The CAPM and the APT are the two most influential theories on asset pricing. There is abundant empirical evidence indicating that market risk alone does not explain the cross-sectional expected returns, suggesting that one or more additional factors may be required to characterize the behavior of expected returns. A number of studies have examined the impact of firm-specific variables such as firm size and book-to-market-value, while other studies have examined the impact of the macro-economic factors. The present study examines Granger causality in the context of the CAPM for Indian stocks.

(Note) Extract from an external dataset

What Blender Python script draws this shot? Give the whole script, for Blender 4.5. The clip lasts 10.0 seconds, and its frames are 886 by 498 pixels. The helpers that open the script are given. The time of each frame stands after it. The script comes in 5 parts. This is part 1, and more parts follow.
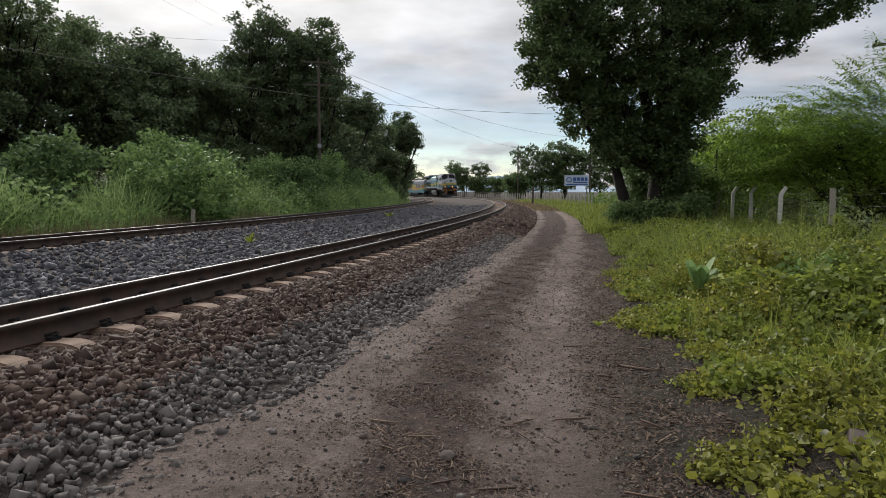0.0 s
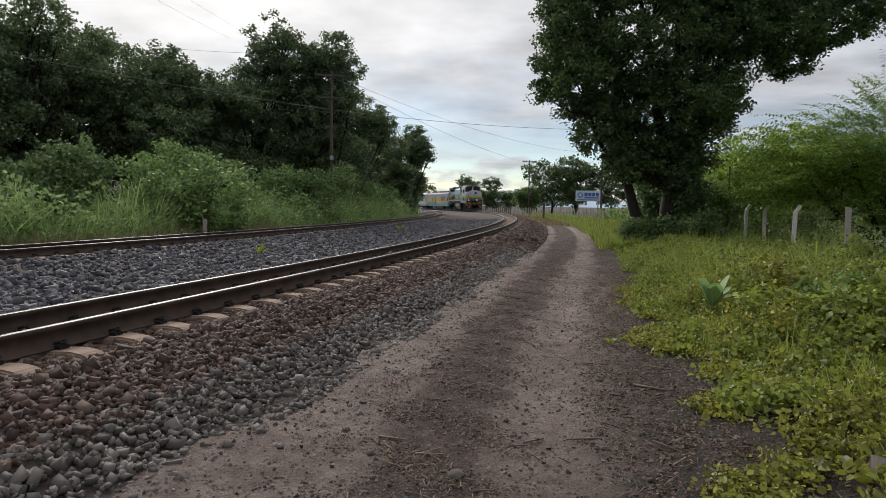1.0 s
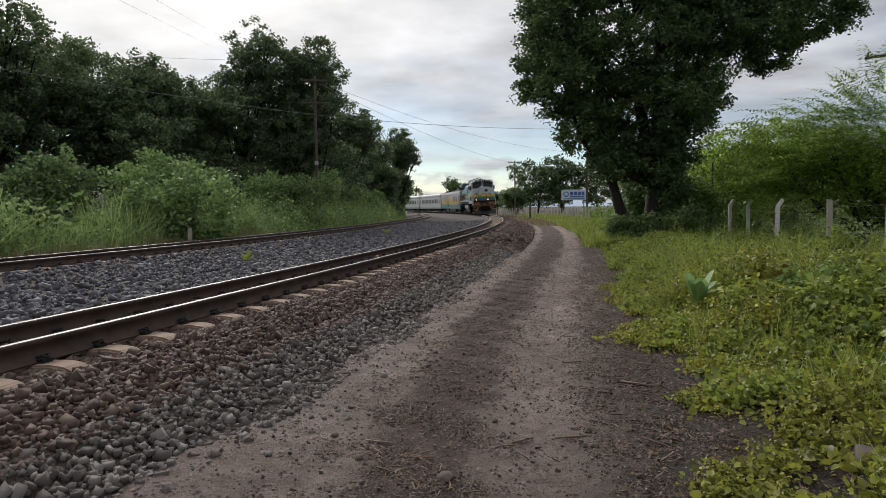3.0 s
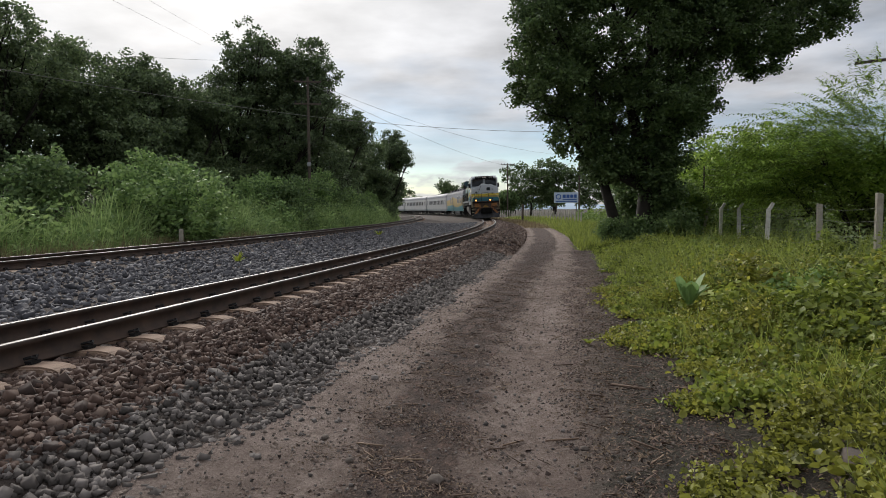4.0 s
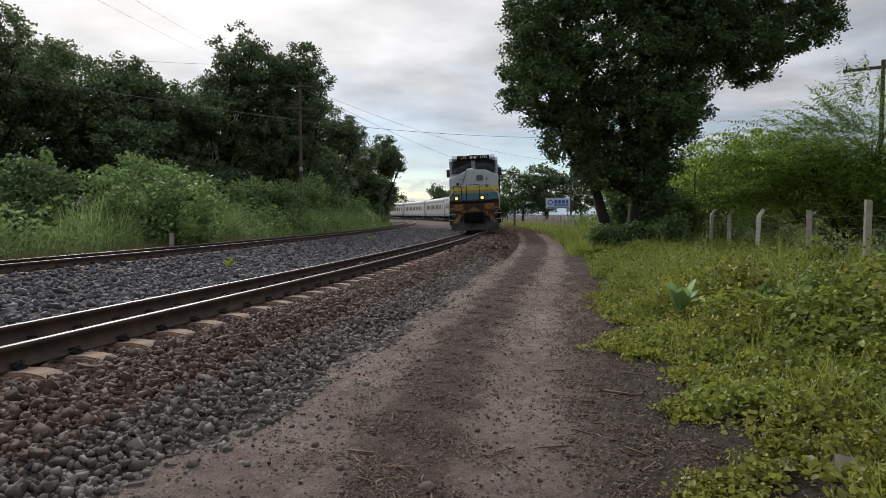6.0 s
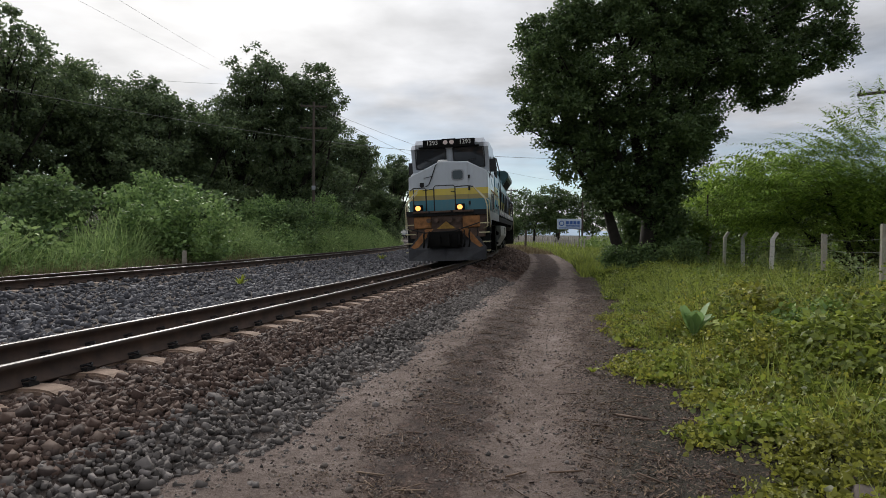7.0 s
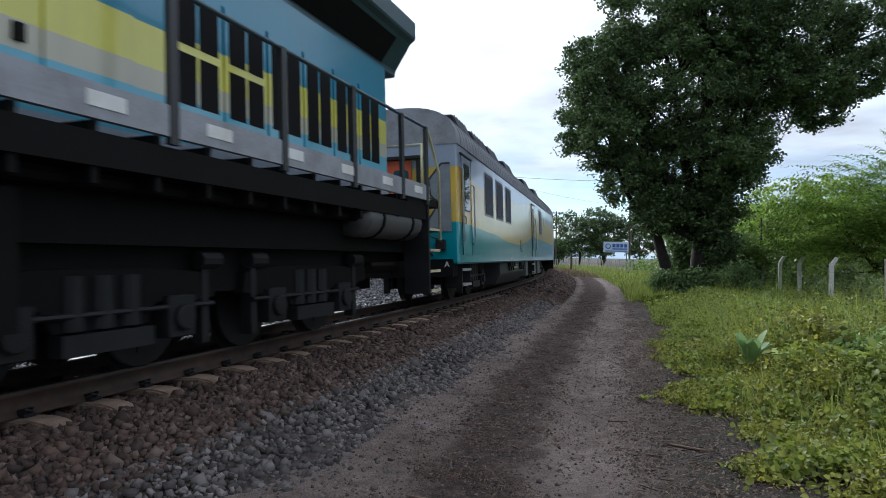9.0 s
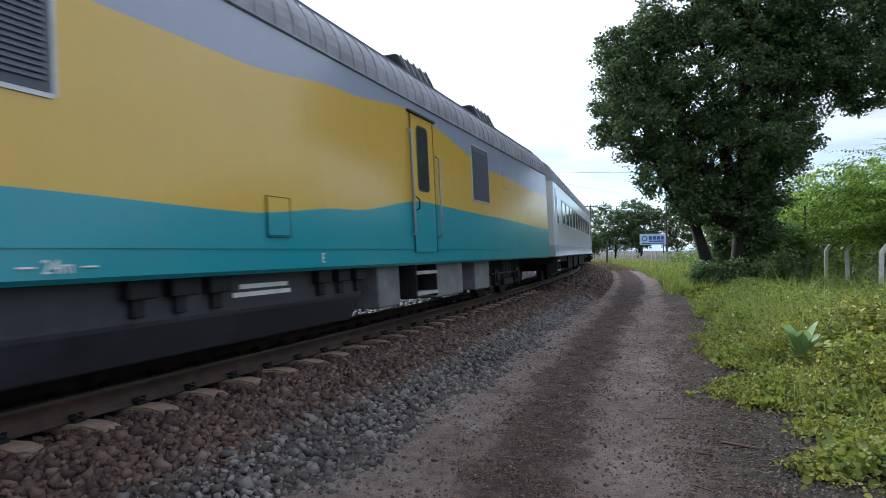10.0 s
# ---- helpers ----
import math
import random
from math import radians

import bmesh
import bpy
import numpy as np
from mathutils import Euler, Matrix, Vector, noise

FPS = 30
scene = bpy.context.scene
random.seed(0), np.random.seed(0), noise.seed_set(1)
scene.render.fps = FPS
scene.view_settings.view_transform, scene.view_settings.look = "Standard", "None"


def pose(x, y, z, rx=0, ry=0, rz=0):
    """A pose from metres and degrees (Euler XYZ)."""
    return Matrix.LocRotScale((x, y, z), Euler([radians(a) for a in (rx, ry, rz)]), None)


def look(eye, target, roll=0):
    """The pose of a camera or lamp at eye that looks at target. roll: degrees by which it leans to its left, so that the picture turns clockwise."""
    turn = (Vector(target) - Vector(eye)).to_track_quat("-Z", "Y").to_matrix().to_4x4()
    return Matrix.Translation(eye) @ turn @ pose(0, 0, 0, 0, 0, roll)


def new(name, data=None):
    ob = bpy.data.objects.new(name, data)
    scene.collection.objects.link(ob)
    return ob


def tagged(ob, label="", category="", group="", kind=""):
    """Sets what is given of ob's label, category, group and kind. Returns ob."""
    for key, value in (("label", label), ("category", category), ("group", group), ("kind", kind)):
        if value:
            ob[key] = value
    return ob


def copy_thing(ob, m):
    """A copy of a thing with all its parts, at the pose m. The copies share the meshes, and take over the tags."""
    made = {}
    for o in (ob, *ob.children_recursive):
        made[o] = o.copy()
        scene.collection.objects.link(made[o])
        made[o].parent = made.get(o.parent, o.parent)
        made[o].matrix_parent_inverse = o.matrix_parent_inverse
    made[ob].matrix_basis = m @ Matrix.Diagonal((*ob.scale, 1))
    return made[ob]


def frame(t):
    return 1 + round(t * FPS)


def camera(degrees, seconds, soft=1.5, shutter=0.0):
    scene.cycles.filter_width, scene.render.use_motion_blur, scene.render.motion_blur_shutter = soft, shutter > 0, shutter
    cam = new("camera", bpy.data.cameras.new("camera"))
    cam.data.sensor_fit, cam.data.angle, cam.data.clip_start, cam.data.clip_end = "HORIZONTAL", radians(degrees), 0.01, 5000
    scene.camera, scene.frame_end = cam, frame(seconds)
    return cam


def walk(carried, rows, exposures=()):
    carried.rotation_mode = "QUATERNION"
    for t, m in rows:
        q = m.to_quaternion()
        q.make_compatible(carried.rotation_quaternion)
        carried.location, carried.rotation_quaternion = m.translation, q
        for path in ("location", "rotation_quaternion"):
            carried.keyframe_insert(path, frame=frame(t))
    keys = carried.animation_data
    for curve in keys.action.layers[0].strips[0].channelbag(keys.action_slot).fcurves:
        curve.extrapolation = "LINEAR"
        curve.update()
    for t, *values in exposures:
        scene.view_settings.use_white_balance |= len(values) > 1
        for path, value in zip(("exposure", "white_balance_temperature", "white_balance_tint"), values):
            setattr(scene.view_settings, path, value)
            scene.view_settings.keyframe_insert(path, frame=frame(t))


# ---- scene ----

The results of the Granger causality regressions indicate that, for 93.33% of the sample stocks, there was significant bi-directional causality between stock returns and market returns, so that the security line, represented by the regression (1) is meaningful for these stocks. On the other hand, for 6.67% of the sample stocks, there was no significant causality of stock returns with market returns in either direction, indicating in particular that market returns did not explain stock returns for these stocks. Thus, overall, it can be concluded that, though market returns is a necessary factor in explaining individual stock returns, it in itself it does not explain stock returns; i.e. it cannot be the only explanatory factor involved. Thus, the security line as represented by the regression equation (1) is inadequate; other factors would need to be introduced in order to explain stock returns more completely. Thus, the results are consistent with the Arbitrage Pricing Theory (APT).

The results of the study suggest that time series techniques play an essential role in the empirical testing of the CAPM and the APT. As Soufian (2001) has pointed out, in order for the regression analyses used for CAPM and APT tests to be meaningful, it is essential to identify the processes that generate the series. In particular, Granger causality may offer an approach to determining the macroeconomic variables that influence asset returns in general.